BEGIN DATA PROVIDED
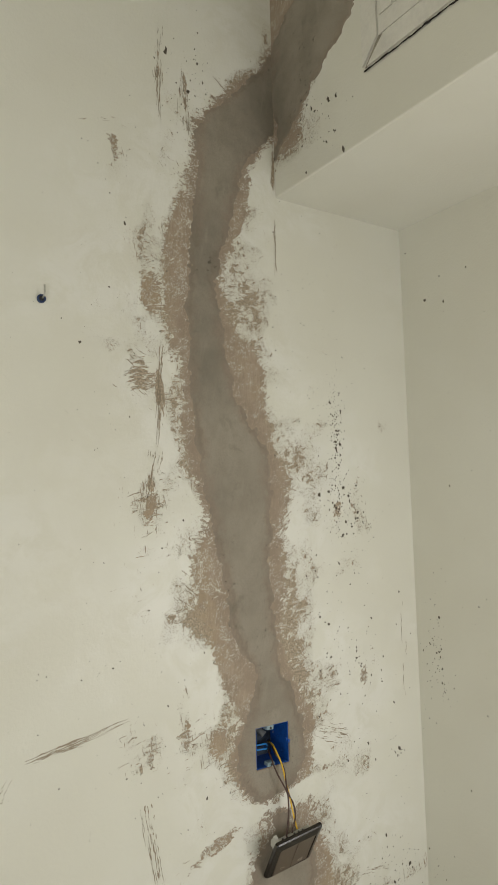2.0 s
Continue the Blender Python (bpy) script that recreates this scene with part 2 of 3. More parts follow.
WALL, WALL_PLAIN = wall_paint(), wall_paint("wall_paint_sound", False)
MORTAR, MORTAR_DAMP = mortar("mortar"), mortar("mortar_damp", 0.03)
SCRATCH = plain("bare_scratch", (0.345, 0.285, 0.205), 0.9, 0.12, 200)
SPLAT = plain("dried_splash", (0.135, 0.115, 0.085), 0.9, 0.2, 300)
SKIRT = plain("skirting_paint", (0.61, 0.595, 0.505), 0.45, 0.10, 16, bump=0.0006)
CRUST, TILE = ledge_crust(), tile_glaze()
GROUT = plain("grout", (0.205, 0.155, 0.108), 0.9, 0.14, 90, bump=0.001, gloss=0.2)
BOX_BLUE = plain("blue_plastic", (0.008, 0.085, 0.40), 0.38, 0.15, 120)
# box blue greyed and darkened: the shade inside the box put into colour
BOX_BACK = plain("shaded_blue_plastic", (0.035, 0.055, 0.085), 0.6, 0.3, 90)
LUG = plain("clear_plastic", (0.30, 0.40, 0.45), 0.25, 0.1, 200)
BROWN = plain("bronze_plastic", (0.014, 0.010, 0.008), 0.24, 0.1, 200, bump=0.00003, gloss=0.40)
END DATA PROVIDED
TASK PROMPT »
Keep every word of the data as it is when you write it out, but drop the pictures.

EXERCISE SOLUTION »
2.0 s
Continue the Blender Python (bpy) script that recreates this scene with part 2 of 3. More parts follow.
WALL, WALL_PLAIN = wall_paint(), wall_paint("wall_paint_sound", False)
MORTAR, MORTAR_DAMP = mortar("mortar"), mortar("mortar_damp", 0.03)
SCRATCH = plain("bare_scratch", (0.345, 0.285, 0.205), 0.9, 0.12, 200)
SPLAT = plain("dried_splash", (0.135, 0.115, 0.085), 0.9, 0.2, 300)
SKIRT = plain("skirting_paint", (0.61, 0.595, 0.505), 0.45, 0.10, 16, bump=0.0006)
CRUST, TILE = ledge_crust(), tile_glaze()
GROUT = plain("grout", (0.205, 0.155, 0.108), 0.9, 0.14, 90, bump=0.001, gloss=0.2)
BOX_BLUE = plain("blue_plastic", (0.008, 0.085, 0.40), 0.38, 0.15, 120)
# box blue greyed and darkened: the shade inside the box put into colour
BOX_BACK = plain("shaded_blue_plastic", (0.035, 0.055, 0.085), 0.6, 0.3, 90)
LUG = plain("clear_plastic", (0.30, 0.40, 0.45), 0.25, 0.1, 200)
BROWN = plain("bronze_plastic", (0.014, 0.010, 0.008), 0.24, 0.1, 200, bump=0.00003, gloss=0.40)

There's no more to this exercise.